Ma siamo risorti solo spiritualmente? Quasi che Pasqua sia una specie di simbolo, il cui esito vitale non è ancora realmente vivibile, se non nel nostro spirito. È pur vero che il Regno di Dio non è ancora pienamente vivibile su questa terra, ma noi ne possediamo le “primizie”, come dice san Paolo. Che però spesso pensiamo possibili solo sul piano dello spirito. Anche in questi giorni, mi è capitato di sentire omelie sulla gioia pasquale e regolarmente ad essa si aggiunge sempre l’aggettivo “spirituale”.
Non ce la facciamo proprio a pensare che la salvezza di Cristo e la sua resurrezione possano già ora raggiungere anche la dimensione corporea! Ed è un vero peccato! In senso reale, non metaforico. È un peccato, uno dei più radicali. Il grande teologo M. D. Chenù, rispondendo ad una sua allieva diceva: “Ridurre la Pasqua alla sola dimensione spirituale è il più grande tradimento della croce di Cristo!” Perché è proprio ciò che è avvenuto nel suo corpo, cioè l’offerta di tutto sé stesso per amore, che ci ha salvati. Ed è proprio la materialità del suo corpo risorto a sconvolgere i discepoli e a cambiare la storia. Se quel corpo non si è davvero offerto, e se non è davvero risorto, vana è la nostra fede.
Allora se il nostro corpo non vive almeno la “primizia” dell’essere risorto, che fede è quella che abbiamo? Tutti gli atti concreti fatti per amore, che donano piacere e gioia, già ora sono già parte del mondo risorto, sono già la “primizia” del regno e restano fissasti per l’eternità in Dio. Dal servire chi ha bisogno al cucinare per chi amiamo.
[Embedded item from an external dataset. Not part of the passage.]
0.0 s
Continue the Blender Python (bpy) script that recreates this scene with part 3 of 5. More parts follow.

Ma sembra che ci sia un ambito in cui ciò è ancora più “visibile”. Se il corpo di Cristo risorto partecipa della vita di amore infinito tra Padre, Figlio e Spirito Santo, allora, possiamo dire che due sposi che fanno l’amore vivono già qualcosa di molto profondo nei loro corpo donati, che nasce dalla resurrezione. Loro sono “l’Amore tra Amato e Amante” come dice Sant’Agostino. E Guglielmo di Saint-Thierry (monaco cistercense) afferma: “Nell’unione sessuale, che altro non è se non l’unità del padre e del figlio di Dio, l’abbraccio degli sposi, il loro stesso bacio, il loro stesso sesso, la loro stessa bontà e il loro stesso piacere, tutto questo è lo Spirito Santo. (…) Questo abisso (il rapporto sessuale) invoca un altro abisso; questa estasi sogna lontano l’ultima estasi; questo godimento aspira all’eterno godimento”. Ma Olivier Clement (teologo ortodosso) è anche più esplicito: “L’amore erotico è la forma storica più alta, per offrirsi all’Altro assoluto, a Dio. Per questo tra i due appare l’altro assoluto, il figlio, che apre la coppia alla triade, ad immagine di Dio trinità”.
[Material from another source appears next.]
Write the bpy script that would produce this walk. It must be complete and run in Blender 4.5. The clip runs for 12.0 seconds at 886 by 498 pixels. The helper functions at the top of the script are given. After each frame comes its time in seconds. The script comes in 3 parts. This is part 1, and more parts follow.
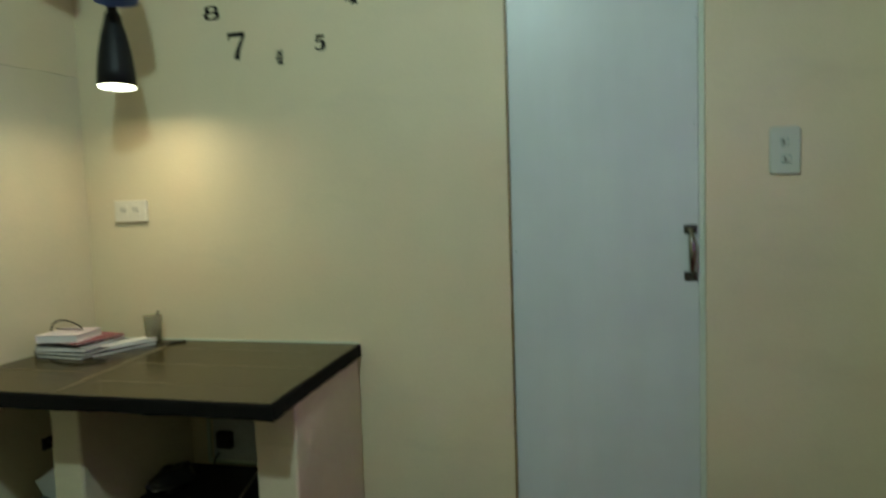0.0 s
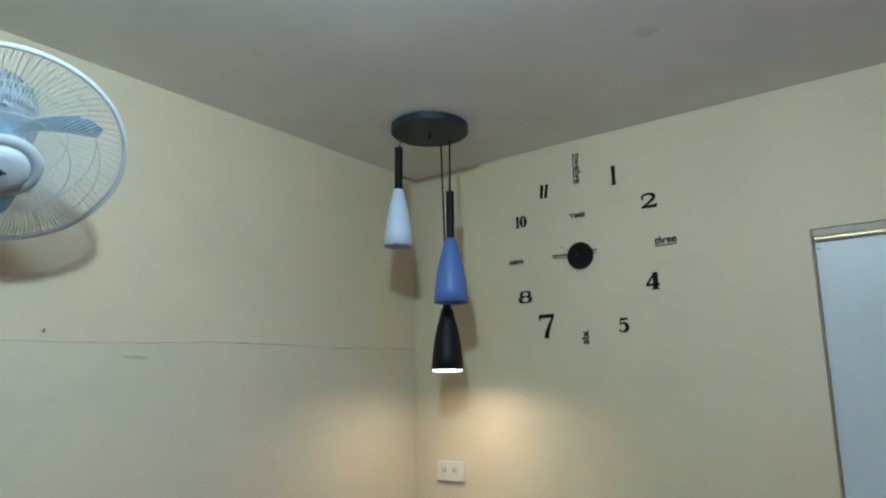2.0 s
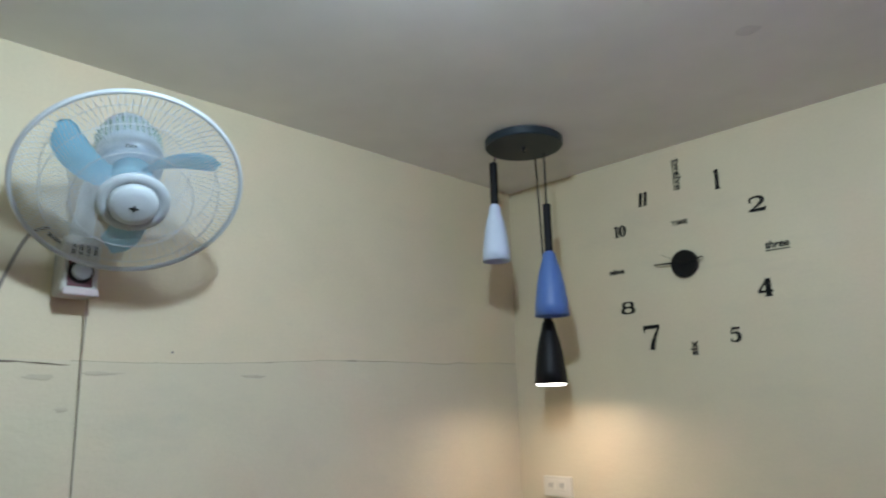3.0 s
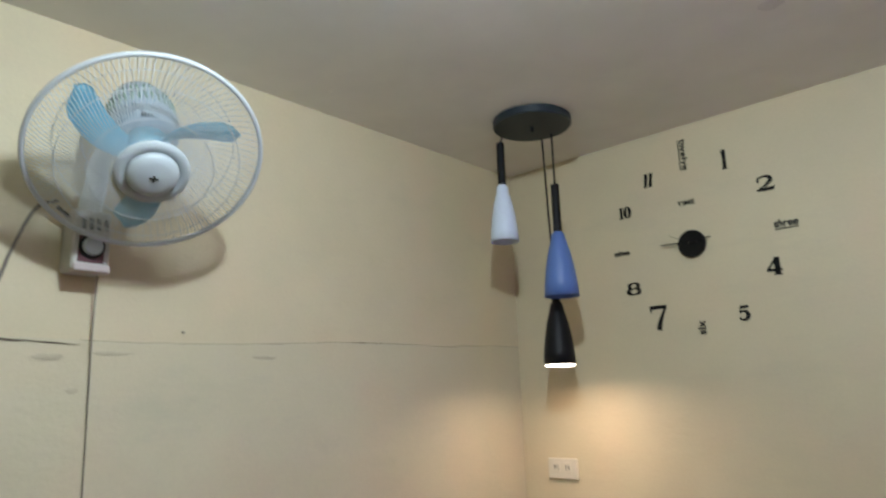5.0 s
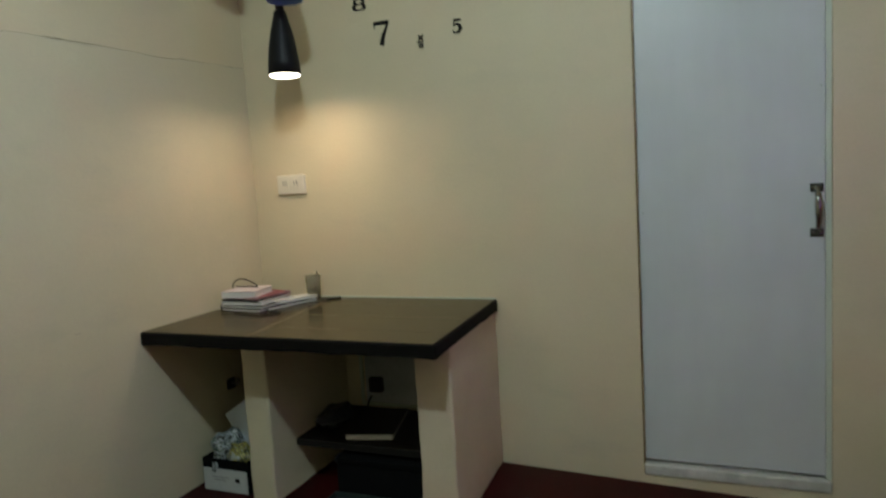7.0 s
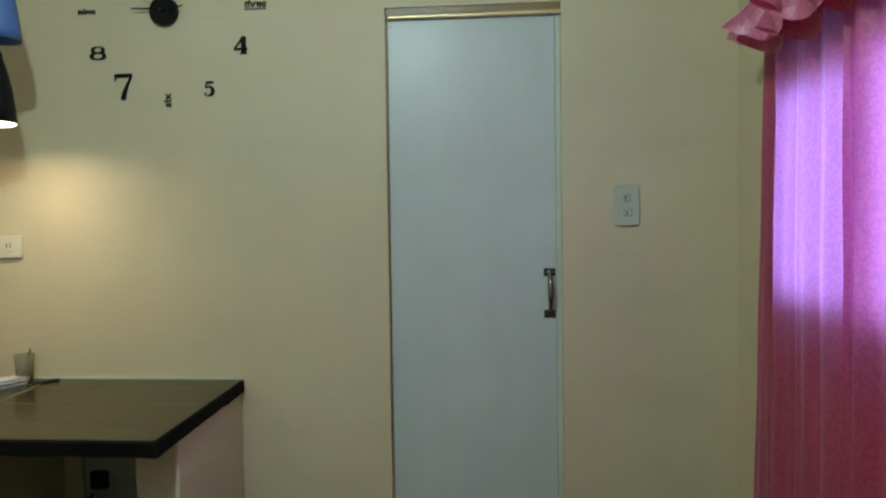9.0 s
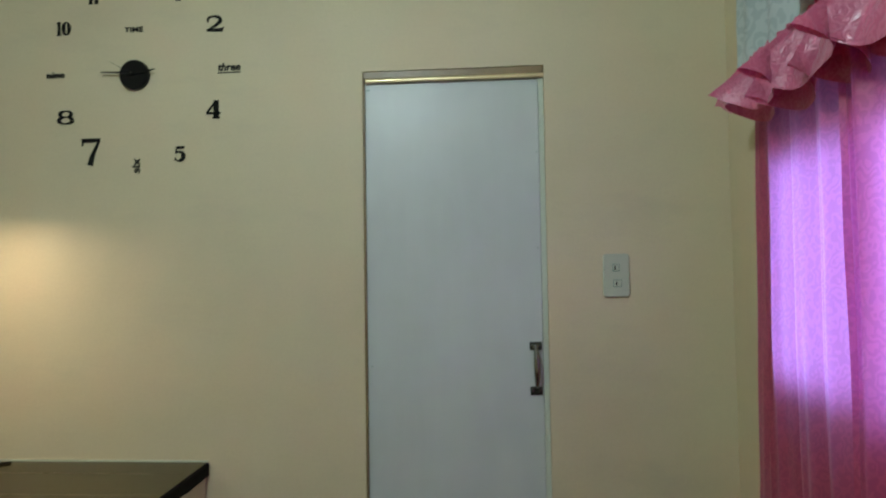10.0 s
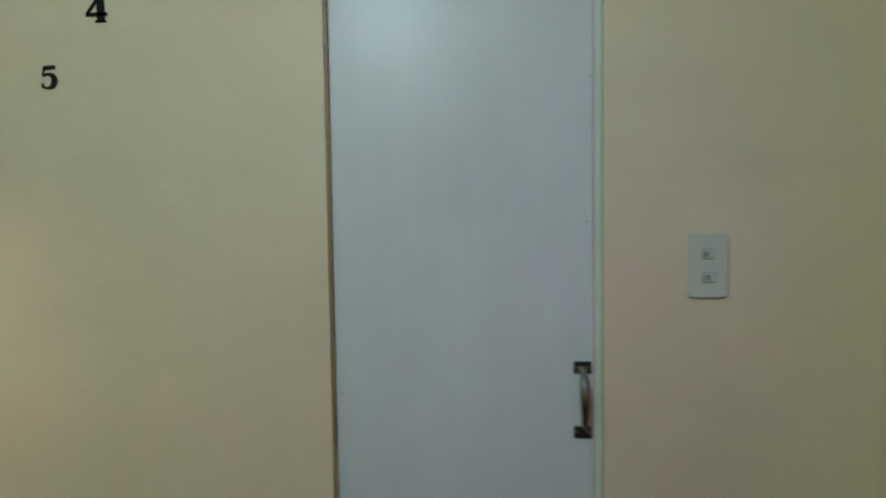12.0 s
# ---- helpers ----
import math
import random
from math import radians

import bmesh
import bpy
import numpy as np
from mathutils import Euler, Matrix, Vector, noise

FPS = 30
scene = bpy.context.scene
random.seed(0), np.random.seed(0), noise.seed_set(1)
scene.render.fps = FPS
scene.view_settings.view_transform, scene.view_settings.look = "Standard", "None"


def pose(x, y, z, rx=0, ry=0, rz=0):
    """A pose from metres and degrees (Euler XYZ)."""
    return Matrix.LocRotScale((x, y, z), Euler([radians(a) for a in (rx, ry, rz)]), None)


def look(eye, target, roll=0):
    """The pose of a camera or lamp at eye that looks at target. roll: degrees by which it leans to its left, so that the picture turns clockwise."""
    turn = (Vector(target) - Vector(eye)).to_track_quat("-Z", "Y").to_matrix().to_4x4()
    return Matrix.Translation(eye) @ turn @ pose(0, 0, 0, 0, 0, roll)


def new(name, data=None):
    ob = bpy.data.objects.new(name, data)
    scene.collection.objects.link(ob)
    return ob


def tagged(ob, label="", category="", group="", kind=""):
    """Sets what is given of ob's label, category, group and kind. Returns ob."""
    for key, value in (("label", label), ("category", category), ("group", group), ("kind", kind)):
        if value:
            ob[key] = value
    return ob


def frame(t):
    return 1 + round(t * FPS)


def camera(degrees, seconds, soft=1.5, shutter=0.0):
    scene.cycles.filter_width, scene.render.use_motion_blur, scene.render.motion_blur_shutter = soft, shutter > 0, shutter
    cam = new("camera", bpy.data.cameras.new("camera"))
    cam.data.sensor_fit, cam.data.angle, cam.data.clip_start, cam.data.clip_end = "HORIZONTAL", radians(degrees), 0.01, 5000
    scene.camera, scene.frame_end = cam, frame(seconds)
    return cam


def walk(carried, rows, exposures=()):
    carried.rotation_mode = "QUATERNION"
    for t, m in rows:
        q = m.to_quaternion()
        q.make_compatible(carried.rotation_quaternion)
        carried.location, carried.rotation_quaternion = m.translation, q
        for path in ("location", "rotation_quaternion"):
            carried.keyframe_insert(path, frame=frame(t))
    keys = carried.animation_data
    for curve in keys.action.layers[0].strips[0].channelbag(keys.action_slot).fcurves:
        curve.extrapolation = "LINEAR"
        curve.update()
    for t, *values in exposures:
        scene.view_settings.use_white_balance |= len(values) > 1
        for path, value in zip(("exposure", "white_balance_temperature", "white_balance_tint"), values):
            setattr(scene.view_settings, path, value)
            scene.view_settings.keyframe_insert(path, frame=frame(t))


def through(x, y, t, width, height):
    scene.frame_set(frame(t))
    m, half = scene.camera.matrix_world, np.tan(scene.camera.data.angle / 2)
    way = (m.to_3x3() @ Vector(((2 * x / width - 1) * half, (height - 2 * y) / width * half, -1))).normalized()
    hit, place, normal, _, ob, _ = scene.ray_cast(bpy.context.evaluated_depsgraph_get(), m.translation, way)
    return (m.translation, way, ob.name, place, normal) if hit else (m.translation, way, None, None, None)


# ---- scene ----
cam = camera(66.0, 12.0, soft=2.0, shutter=0.4)
PATH = [
    (0, (1.992, -2.249, 1.169), (1.504, -0.315, 1.024), -1.9),
    (0.2, (2.006, -2.274, 1.211), (1.408, -0.367, 1.166), -0.5),
    (0.5, (2.026, -2.313, 1.277), (1.209, -0.49, 1.363), -1.2),
    (0.7, (2.043, -2.328, 1.319), (1.119, -0.56, 1.465), -1.7),
    (1, (2.052, -2.328, 1.41), (0.999, -0.633, 1.558), -1.9),
    (1.2, (2.051, -2.346, 1.435), (0.968, -0.674, 1.619), -1.4),
    (1.5, (2.059, -2.36, 1.479), (0.909, -0.749, 1.764), -0.9),
    (2, (2.03, -2.401, 1.49), (0.829, -0.855, 1.9), -0.4),
    (2.5, (2.052, -2.412, 1.479), (0.794, -0.935, 1.967), -0.6),
    (3, (2.014, -2.437, 1.498), (0.625, -1.07, 1.946), -1.0),
    (3.2, (1.97, -2.457, 1.493), (0.555, -1.13, 1.98), -0.7),
    (4.8, (1.88, -2.518, 1.481), (0.52, -1.126, 1.943), -1.7),
    (5, (1.877, -2.508, 1.457), (0.549, -1.075, 1.888), -1.7),
    (5.2, (1.887, -2.525, 1.437), (0.612, -1.031, 1.815), -1.7),
    (5.5, (1.901, -2.508, 1.399), (0.732, -0.906, 1.657), -3.0),
    (5.7, (1.907, -2.513, 1.366), (0.819, -0.844, 1.548), -3.3),
    (6, (1.913, -2.499, 1.266), (0.891, -0.782, 1.35), -2.9),
    (6.2, (1.941, -2.496, 1.274), (0.932, -0.77, 1.289), -2.8),
    (6.5, (1.963, -2.491, 1.196), (1.037, -0.719, 1.163), -3.7),
    (7, (1.94, -2.52, 1.153), (1.178, -0.682, 0.946), -3.4),
    (7.2, (1.959, -2.517, 1.145), (1.24, -0.668, 0.886), -3.8),
    (8.8, (2.042, -2.424, 1.217), (1.835, -0.439, 1.087), -1.2),
    (9, (2.04, -2.415, 1.218), (1.882, -0.422, 1.151), -0.8),
    (9.5, (2.038, -2.361, 1.233), (1.913, -0.365, 1.25), -1.5),
    (10, (2.094, -2.283, 1.288), (1.943, -0.29, 1.367), -0.9),
    (10.2, (2.134, -2.245, 1.3), (1.962, -0.255, 1.397), -0.4),
    (10.4, (2.101, -2.237, 1.313), (1.887, -0.249, 1.358), 0.6),
    (10.5, (2.094, -2.205, 1.315), (1.923, -0.213, 1.361), 0.5),
    (10.8, (2.074, -2.092, 1.312), (2.001, -0.096, 1.408), 0.9),
    (11, (2.045, -1.998, 1.33), (2.017, 0.001, 1.368), 0.7),
    (11.2, (1.986, -1.928, 1.359), (2.054, 0.071, 1.377), -0.5),
    (11.5, (2.016, -1.802, 1.371), (2.097, 0.196, 1.318), 0.5),
    (12, (2.029, -1.522, 1.409), (1.878, 0.469, 1.295), -0.8),
]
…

Forse aveva ragione Benedetto XVI: “Oggi bisogna riconoscere che dobbiamo ritrovare di nuovo la strada che porta ad un atteggiamento propriamente cristiano, come quello che esisteva nel cristianesimo primitivo, e nei grandi momenti del cristianesimo: la gioia e il sì al corpo, il sì alla sessualità considerati come un dono, di cui fanno parte sempre anche la disciplina e la responsabilità”. Un dono pasquale.